Design Method of Quasi-Lumped Element Bandpass Filters Using Superconducting Coplanar Waveguide for Millimeter-Wave Multichroic Imaging

Abstract

An on-chip band-defining filter coupled with a superconducting photon detector is a promising technology for developing multi-band imaging cameras at millimeter and submillimeter wavelengths. In this paper, we present the design of on-chip bandpass filters based on coplanar waveguide geometry, which can be easily integrated into large-format multi-band detector arrays. A lumped element filter design is suitable not only for achieving a compact footprint but also for suppressing harmonics to reduce band-to-band crosstalk in a multiplexer. However, the coplanar waveguide geometry and the photolithography process rule limit the maximum available inductance and capacitance of lumped elements, which does not sufficiently meet the requirements of filter circuits.

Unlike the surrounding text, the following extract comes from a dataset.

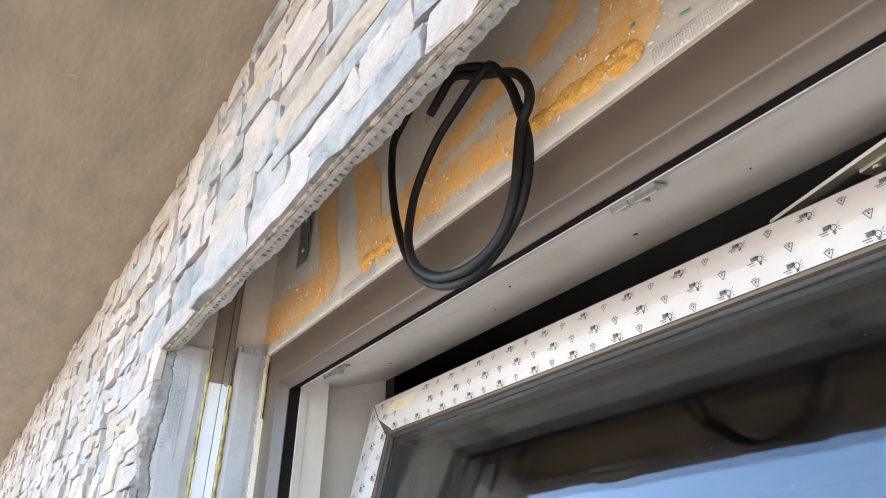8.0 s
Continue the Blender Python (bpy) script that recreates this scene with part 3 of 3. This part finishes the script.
def film(side):
    """One mitred length of protective film, with its loose inner corners cut back."""
    bm = bmesh.new()
    prof = [(0.0022, 0.0006), (0.0255, 0.0006), (0.0275, 0.0003), (0.0300, -0.0002), (0.0455, -0.0062), (0.0478, -0.0071)]
    if side == "top":
        a, b = SX0, SX1
        place = lambda s, d, n: on_sash(s, n, -d)
    else:
        a, b = SH, 0.0
        xe, sg = (SX0, 1) if side == "left" else (SX1, -1)
        place = lambda s, d, n: on_sash(xe + sg * d, n, s)
    cols = 60
    rows = []
    for k in range(cols + 1):
        row = []
        for j, (d, n) in enumerate(prof):
            gap = 0.0012 + (0.012 if j >= 4 else 0.0) * (1 if side == "top" else 0.3)
            lo, hi = a + d + gap, b - d - gap
            s = lo + (hi - lo) * k / cols
            wob = 0.0004 * noise.noise(Vector((s * 30, j, 3)))
            row.append(bm.verts.new(place(s, d, n + 0.0003 + wob)))
        rows.append(row)
    for p, q in zip(rows, rows[1:]):
        for j in range(len(prof) - 1):
            bm.faces.new((p[j], q[j], q[j + 1], p[j + 1]))
    bmesh.ops.recalc_face_normals(bm, faces=bm.faces)
    bmesh.ops.solidify(bm, geom=bm.faces[:], thickness=0.0002)
    return bm


def film_point(side, s, d):
    """A point just above the film: s along it, d in from the outer edge."""
    d = min(d, 0.0477)
    n = 0.0016 if d < 0.0275 else 0.0016 - (d - 0.0275) * 0.375
    if side == "top":
        return on_sash(s, n, -d)
    return on_sash(SX0 + d, n, s) if side == "left" else on_sash(SX1 - d, n, -s)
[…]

To overcome this limitation, we have established a design method for quasi-lumped element filters, in which the maximum element size is relaxed to a quarter wavelength, exceeding the ideal lumped element size. We achieved design solutions for 150, 220, and 270 GHz 8th-order Chebyshev bandpass filters and a triplexer. We also report on the measurement results of a scaled model of the bandpass filter, demonstrating the validity of our proposed filter design.